Elles prennent la parole et font entendre des discours et des voix de personnes à qui on tend rarement le micro. Ici, les propos sont puissants. S’en dégagent des émotions fortes. Il y a de quoi s’énerver, il y a de quoi pleurer, il y a de quoi rire, il y a de quoi frémir, il y a de quoi réfléchir.

« Rétrospectivement, on s’est dit que c’était pas plus mal en fait qu’on soit en audio. Faire entendre la voix des personnes minorées est un autre moyen de prendre l’espace. Et je pense finalement que le fait qu’on ne voit pas nos visages empêche les gens de projeter leurs visions stéréotypées sur nous et nos invité-e-s. », souligne Grace Ly.

Cette visibilité auditive, elle la met dans une perspective globale des luttes féministes et anti-racistes. Les militant-e-s se sont saisi-e-s de l’outils podcast pour diffuser leurs messages, leurs analyses, leurs réflexions, leurs revendications : « Le podcast permet l’expression des personnes qui n’avaient avant ça pas accès aux médias. Dans un podcast, on peut s’exprimer librement de manière ininterrompue. Avec respect et dans le respect des autres. Dans la liberté d’expression, la question du respect est fondamentale. Rendre leur dignité aux personnes minorées est au cœur des projets de lutte. » 
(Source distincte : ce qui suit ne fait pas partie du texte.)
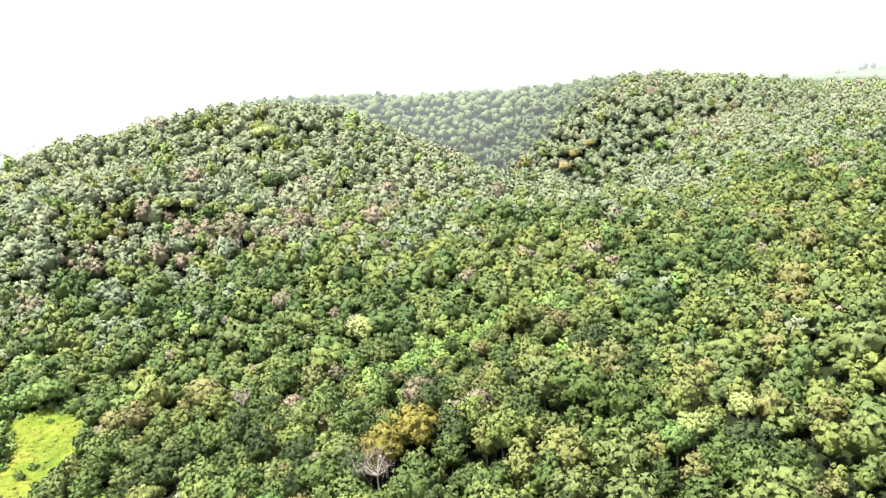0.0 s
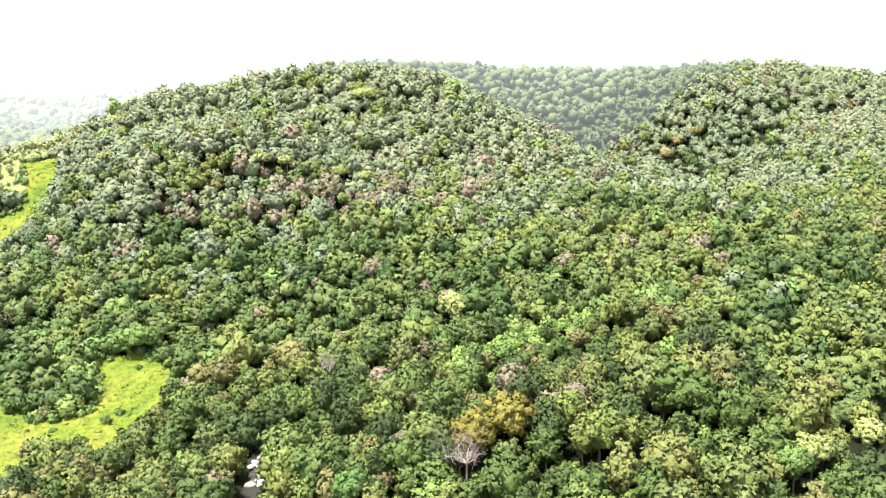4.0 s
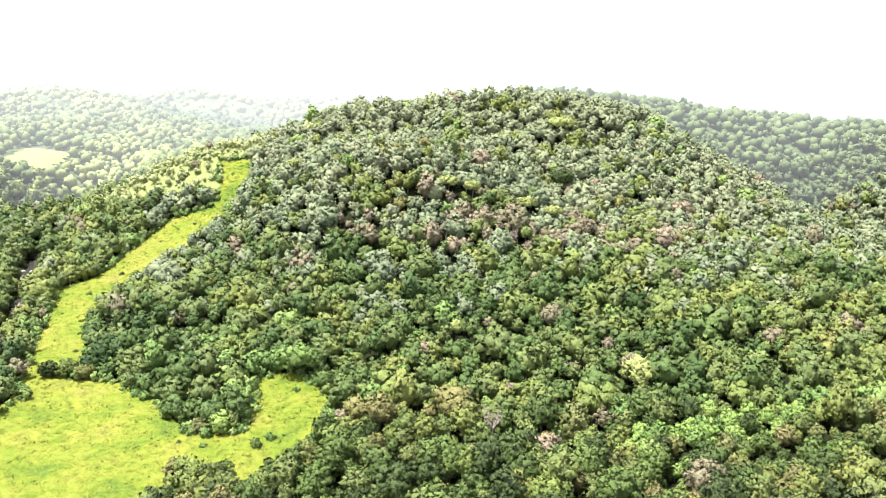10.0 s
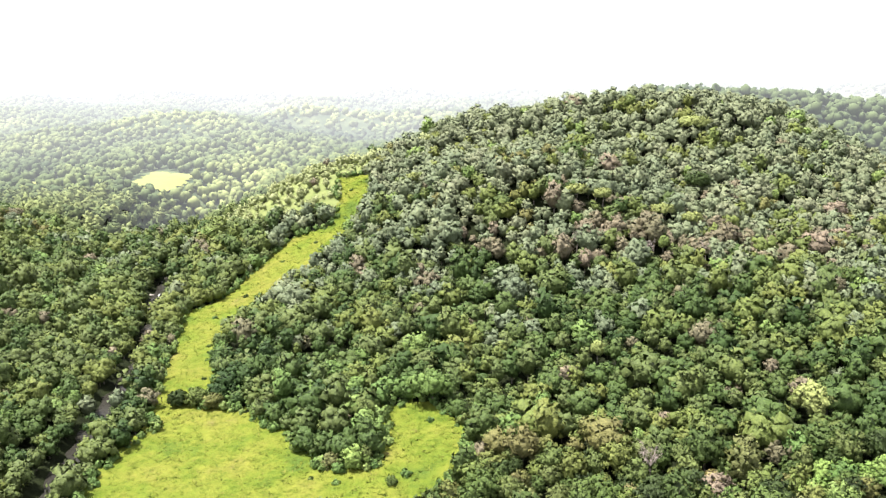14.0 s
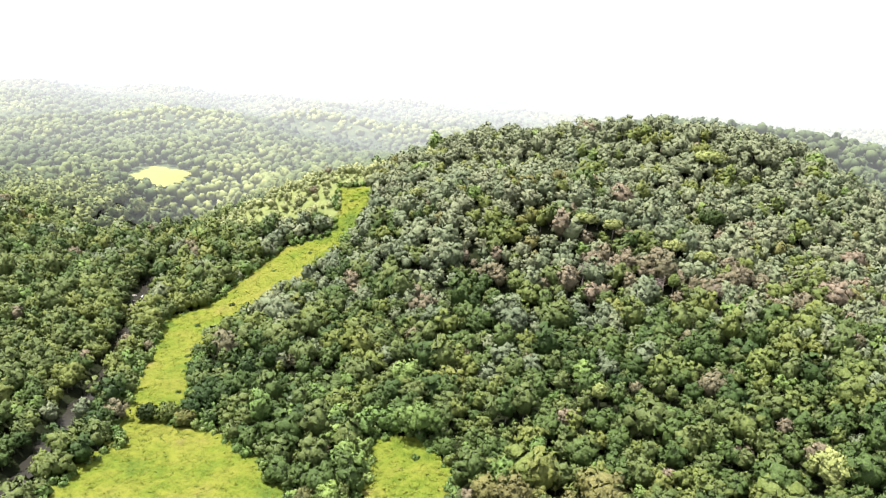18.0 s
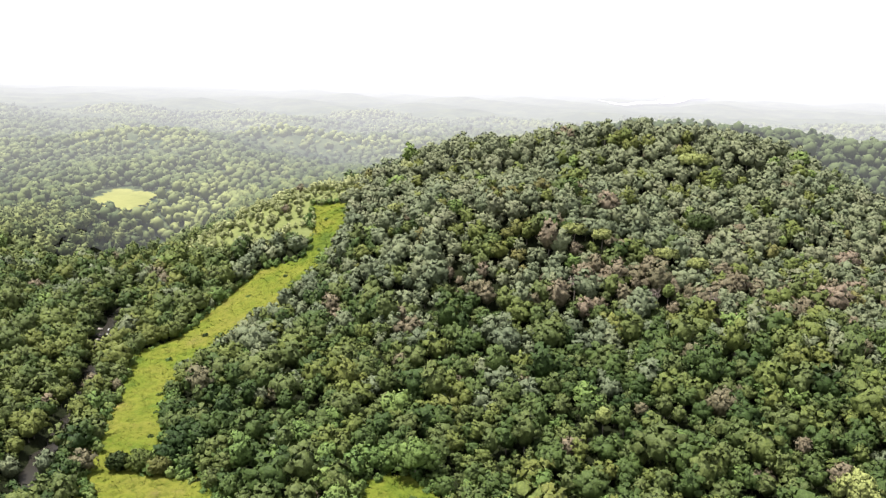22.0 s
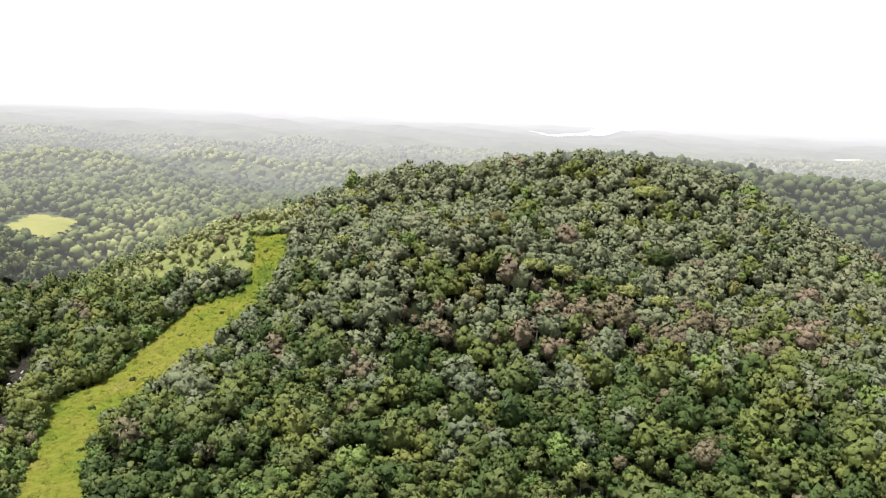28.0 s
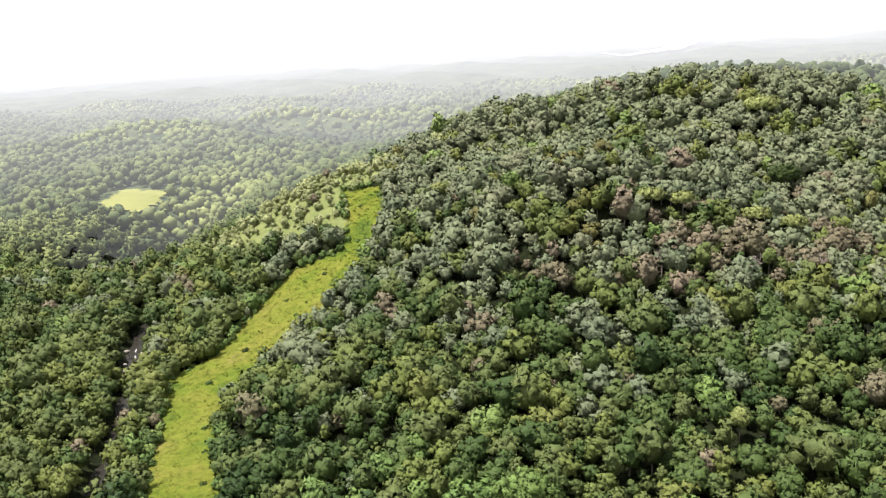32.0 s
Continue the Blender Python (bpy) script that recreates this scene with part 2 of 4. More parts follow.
mat, n, l, bsdf = material("river_water")
bsdf.inputs["Base Color"].default_value = (0.020, 0.019, 0.015, 1)
bsdf.inputs["Roughness"].default_value = 0.25
bsdf.inputs["Specular IOR Level"].default_value = 0.06
bump = n.new("ShaderNodeBump")
bump.inputs["Strength"].default_value = 0.3
bump.inputs["Distance"].default_value = 0.2
l.new(noise_node(n, l, 0.9, 4).outputs["Fac"], bump.inputs["Height"])
l.new(bump.outputs[0], bsdf.inputs["Normal"])
MAT["water"] = mat

# ---- the lie of the land ----
# hills: middle (x, y), half widths along x and y, height
HILLS = [
    (55, 515, 89, 73, 60.6),          # the dome
    (-83, 514, 48, 90, 29.7),
    (55, 722, 145, 110, 56.7),        # the hill behind it
    (348, 589, 111, 75, 29.4),
    (574, 654, 259, 302, 27.8),
    (-154, 471, 32, 33, 24.0),        # the sapling slope
    (-455, 988, 83, 47, 33.6),
    (-390, 398, 63, 66, 38.9),        # across the river
    (-300, 212, 52, 96, 31.4),
    (121, 164, 75, 96, 10.3),
    (302, 252, 80, 102, 19.5),
    (-24, 400, 47, 30, 30.1),
    (-318, 1112, 68, 30, 30.0),
    (-39, 324, 51, 52, 8.4),
    (95, 320, 77, 51, 13.1),
    (-109, 490, 49, 35, 1.8),
    (-703, 958, 119, 79, 4.9),
    (-130, 1170, 75, 74, 21.7),
    (255, 500, 36, 95, -30.7),        # the hollow between dome and eastern hill
    (222, 589, 62, 48, -39.9),
    (260, 717, 99, 75, 20.5),
    (418, 526, 85, 92, 8.4),
    (-861, 1289, 156, 90, 16.0),
    (-279, 591, 24, 60, -48.6),       # the river's gorge
    (-385, 835, 75, 70, 16.0),        # the far pasture's slope
]
FIELD = [(-99, 166), (-120, 180), (-125, 214), (-123, 240), (-116, 247), (-107, 246), (-87, 230), (-71, 211), (-53, 209), (-51, 222),
         (-57, 243), (-47, 245), (-35, 231), (-34, 214), (-40, 196), (-47, 187), (-59, 189), (-66, 180), (-63, 150), (-80, 140)]
STRIP = [(-122, 230), (-129, 244), (-135, 262), (-144, 287), (-153, 316), (-159, 336), (-151, 352), (-148, 372), (-144, 398), (-139, 413),
         (-120, 413), (-116, 422), (-120, 441), (-125, 457), (-110, 457), (-105, 424), (-108, 405), (-115, 389), (-119, 374),
         (-122, 359), (-133, 340), (-137, 319), (-133, 297), (-127, 280), (-120, 264), (-117, 248)]
FAR_FIELD = [(-362, 668), (-371, 692), (-377, 728), (-378, 752), (-347, 738), (-320, 724), (-321, 692), (-324, 658), (-345, 665)]
FAR_FIELD_2 = [(-471, 681), (-468, 726), (-434, 699)]
YOUNG = [(-198, 452), (-172, 430), (-150, 432), (-136, 429), (-121, 424), (-116, 440), (-124, 457), (-108, 462), (-98, 490), (-80, 515), (-90, 540), (-150, 525), (-188, 500), (-206, 478)]
RIVER = [(40, 205, 0.2), (10, 204, 0.3), (-9, 196, 1.2), (-8, 180, 1.8), (-8, 166, 2.0), (-14, 150, 1.4), (-40, 128, 1.2), (-85, 118, 1.4), (-118, 135, 1.8), (-129, 172, 2.3),
         (-136, 200, 2.3), (-143, 227, 2.2), (-149, 253, 2.0), (-157, 282, 1.7), (-164, 302, 1.4), (-177, 340, 1.5), (-186, 360, 2.3), (-195, 384, 2.1),
         (-203, 412, 1.2), (-212, 455, 0.7), (-234, 528, 0.6), (-258, 590, 0.5)]


def inside(px, py, poly):
    """Whether points (arrays) lie in a polygon."""
    hit = np.zeros(np.shape(px), bool)
    for (x0, y0), (x1, y1) in zip(poly, poly[1:] + poly[:1]):
        cross = (y0 > py) != (y1 > py)
        hit ^= cross & (px < (x1 - x0) * (py - y0) / (y1 - y0 + 1e-9) + x0)
    return hit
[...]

En quelques mots, elle donne le ton de Kiffe ta race, même si le mieux pour en comprendre l’essence et l’engagement est d’écouter l’émission régulièrement. 55 épisodes et 3 hors-série, en diffusion sur Binge Audio. Sur des sujets qui concernent tout le monde et qui font réellement du bien quand ils sont traités par les personnes qui vivent les situations abordées, sans être coupées et maltraitées par des hommes blancs cisgenres hétéros bourgeois qui pensent que leur légitimité vient de leur pseudo qualification de « polémistes » tandis qu’en réalité elle leur ait accordé à tort simplement parce qu’ils représentent le modèle dominant d’un monde à révolutionner.

Rokhaya Diallo et Grace Ly sautent à pieds joints dans les questions raciales, sans complexe, sans s’excuser mais pas sans respect et surtout pas sans humour. Elles tordent le cou aux clichés et vont encore bien plus loin. Elles partagent leurs vécus, prennent le temps et le micro, occupent l’espace et nos esprits des réflexions et interrogations qu’elles sèment au travers de leurs émissions. Militant et puissant.